Nel 2003 Lula, per la prima volta presidente del Brasile, sceglie come ministro della Cultura Gilberto Gil, uno dei più grandi esponenti della Musica Popolare Brasiliana, afrodiscendente, imprigionato e costretto all’esilio dalla dittatura militare: la statura artistica e la fisionomia politica di Gil e la sua grande notorietà anche internazionale rappresentano degnamente l’importanza attribuita da Lula alla cultura nella costruzione di un nuovo Brasile. Il ministero che Gil guida è ancora giovane nel panorama dei dicasteri brasiliani: è stato creato nel 1985, proprio con la fine del ventennio della dittatura militare e il ritorno alla democrazia.
Gil resta ministro della cultura per il primo e per parte del secondo mandato di Lula, fino al 2008. Nel 2016, succeduta a Lula, Dilma Rousseff viene destituita con un golpe bianco e sostituita dal suo vice, Michel Temer, che subito scioglie il ministero della cultura, che sempre nello stesso anno deve però, per le forti proteste, reintegrare.
Ma nel gennaio del 2019, appena eletto, Jair Bolsonaro scioglie nuovamente il ministero della cultura, accorpando la cultura con lo sport e lo sviluppo sociale in un unico ministero denominato “ministero della cittadinanza”. Nella responsabilità di segretari alla cultura si succedono diversi esponenti bolsonaristi: fra cui Roberto Alvim, che nel gennaio 2020 lo stesso Bolsonaro è costretto a rimuovere perché Alvim parlando di arte brasiliana ha copiato un discorso del ministro della propaganda di Hitler Joseph Goebbels. Basta questa breve ricostruzione per capire che il ministero della cultura e la cultura stessa sono in Brasile una posta tutt’altro che secondaria nel confronto fra le forze a vocazione fascista e golpista uscite sconfitte dalle elezioni e lo schieramento progressista che sta cercando di riprendere le redini del Brasile. Dal primo gennaio 2023, con l’assunzione delle funzioni presidenziali da parte di Lula, il Brasile ha di nuovo un ministero della cultura: e in un governo con il numero più alto nella storia istituzionale brasiliana di donne-ministro, 11 su 37, è una donna a guidarlo, la cantante, ma anche attrice e produttrice teatrale e televisiva, Margareth Menezes.

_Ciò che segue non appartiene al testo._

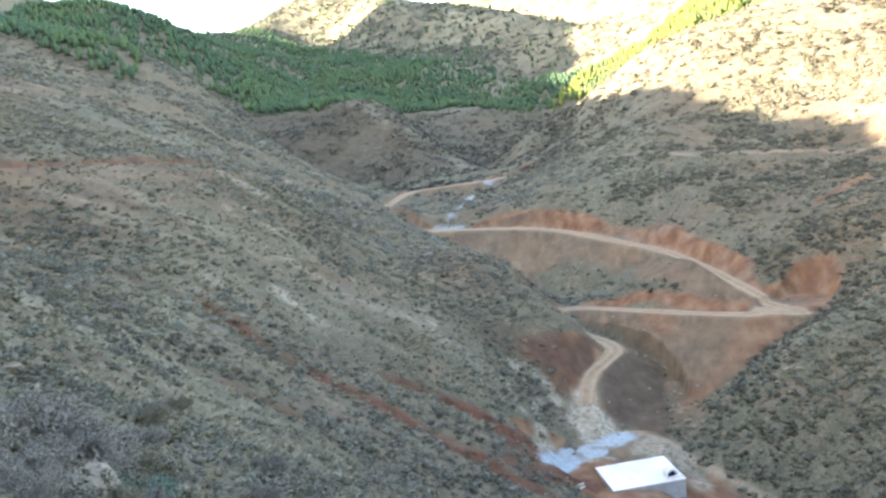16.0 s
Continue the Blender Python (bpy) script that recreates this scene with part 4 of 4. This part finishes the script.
def bush(x, y, size, mat, label, seed):
    """A foreground bush: forked grey twigs that carry many small leaf tufts."""
    r = random.Random(seed)
    base = tagged(new("bush"), label, "bush", "bushes in the foreground")
    base.matrix_world = pose(x, y, height(x, y) - 0.05, 0, 0, r.uniform(0, 360))
    wood, leaf_co, leaf_tri, tints = bmesh.new(), [], [], []

    def twig(a, way, reach, thick, depth):
        b = a + way * reach
        axis_z = way.to_track_quat("Z", "Y").to_matrix().to_4x4()
        bmesh.ops.create_cone(wood, cap_ends=False, segments=4, radius1=thick, radius2=thick * 0.55, depth=reach, matrix=Matrix.Translation((a + b) / 2) @ axis_z)
        if depth == 0:
            for _ in range(44):
                c = a.lerp(b, r.uniform(0.1, 1.15)) + Vector((r.gauss(0, 1), r.gauss(0, 1), r.gauss(0, 1))) * 0.085 * size
                u = Vector((r.gauss(0, 1), r.gauss(0, 1), r.gauss(0, 1))).normalized() * 0.05 * size
                w = Vector((r.gauss(0, 1), r.gauss(0, 1), r.gauss(0, 1))).normalized() * 0.05 * size
                n = len(leaf_co)
                leaf_co.extend([tuple(c - u * 0.5), tuple(c + u * 0.5), tuple(c + w * 1.3)])
                leaf_tri.append([n, n + 1, n + 2])
            return
        for _ in range(4):
            turn = (way + Vector((r.gauss(0, 0.55), r.gauss(0, 0.55), r.gauss(0.05, 0.4)))).normalized()
            twig(a.lerp(b, r.uniform(0.5, 1)), turn, reach * r.uniform(0.55, 0.8), thick * 0.6, depth - 1)

    for _ in range(9):
        a = r.uniform(0, 2 * math.pi)
        twig(Vector((0.1 * math.cos(a), 0.1 * math.sin(a), 0)) * size, Vector((math.cos(a) * 0.75, math.sin(a) * 0.75, r.uniform(0.35, 1.0))).normalized(), 0.55 * size, 0.018 * size, 2)
    part("stem", wood, TWIG, base, "thin grey forked twigs")
    me = mesh_of("foliage", np.array(leaf_co), np.array(leaf_tri), mat, dict(tint=np.full(len(leaf_co), r.uniform(0.35, 0.95))))
    leaves = new("foliage", me)
    leaves.parent = base
    return base


for k, (x, y, size, grey) in enumerate(((-9.6, 12.3, 1.1, 1), (-11.4, 13.2, 1.3, 1), (-12.8, 15.2, 1.1, 0), (-10.2, 14.6, 1.0, 0), (-7.6, 11.2, 0.5, 1), (-9.5, 9.6, 0.8, 1), (-10.6, 11.4, 1.0, 1), (-6.4, 8.6, 0.3, 0), (-8.3, 8.5, 0.6, 1), (-6.4, 7.4, 0.5, 1), (-6.1, 6.9, 0.5, 1), (-6.9, 7.6, 0.5, 1), (-5.5, 6.5, 0.35, 1), (-5.1, 5.7, 0.3, 1), (-17.9, 26.2, 0.7, 0), (-4.2, 7.0, 0.4, 1), (-3.5, 5.9, 0.3, 1), (-3.7, 6.7, 0.35, 1), (-3.2, 6.3, 0.25, 0), (-5.7, 6.0, 0.3, 1), (-5.6, 7.6, 0.35, 0), (-13.8, 17.5, 1.1, 1), (-15.5, 20, 1.0, 1),
                                        (-12.2, 18.5, 0.9, 1), (-17.5, 25, 1.0, 1), (-21.5, 25, 1.1, 1), (-21, 31, 1.1, 1), (-24, 36, 1.2, 0), (-19, 28.5, 0.9, 1), (-15.5, 27, 0.9, 0),
                                        (-16.5, 33, 1.0, 1), (-20, 41, 1.2, 1), (-28.8, 47, 1.2, 0), (-26, 40, 1.1, 1))):
    bush(x, y, size, SILVER if grey else SHRUB, "bushy grey twiggy shrub with dusty leaves" if grey else "olive green dryland bush with dense small leaves", 70 + k)
bush(-8.4, 12.0, 0.65, TEAL, "small blue-green bush with dense leaves", 131)
bush(71.5, 158, 1.9, SHRUB, "lone pale bush on the bare sunlit clearing", 120)

# grey-green bushes close together on the dry mountain behind the pine wood
x, y = scatter(-420, -60, 520, 930, 0.16, scrub)
r = 0.9 + 1.7 * rng.uniform(0, 1, len(x)) ** 1.5
strew("mountain_thicket", SPECKS, x, y, lookup(ZZ, x, y) + EYE - 0.12 * r, r, r * rng.uniform(0.5, 0.9, len(x)), rng.uniform(0.1, 0.9, len(x)), SAGE,
      "grey-green bushes growing close together on the dry mountain", "scrub")
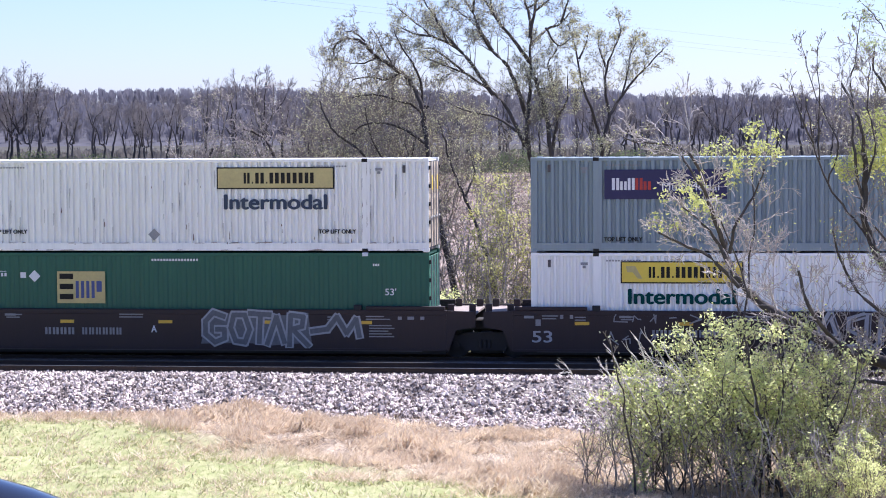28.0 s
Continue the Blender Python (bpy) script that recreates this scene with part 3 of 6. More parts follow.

In un paese spaccato e in una situazione delicatissima, confermata dalla Capitol Hill brasiliana di pochi giorni fa, non c’è da dubitare che la scelta non è stata certo quella di una figura di pura rappresentanza: c’è un aspetto simbolico, perché Margareth Menezes viene come Gilberto Gil dal mondo della musica, è come lui una artista di grande popolarità e carisma, e come lui è afrodiscendente, e questo riporta quindi alla scelta del 2003 e appare per il ministero della cultura come un nuovo inizio: in più Margareth Menezes proviene da una famiglia povera, e proprio le sue umili origini e non i suoi meriti artistici Menezes ha significativamente richiamato al momento dell’investitura. E al mondo in cui è nata e cresciuta Margareth Menezes da una ventina d’anni rivolge le sue attenzioni investendo risorse in progetti che hanno offerto istruzione e accesso all’apprendimento artistico a migliaia di bambini e giovani svantaggiati. Personalità forte, Margareth Menezes ha quindi un’esperienza anche sociale e di gestione pratica della cultura, e saprà riempire di contenuto quello che ha detto alla cerimonia di nomina: “La cultura è l’espressione della democrazia ed è uno strumento di costante trasformazione”.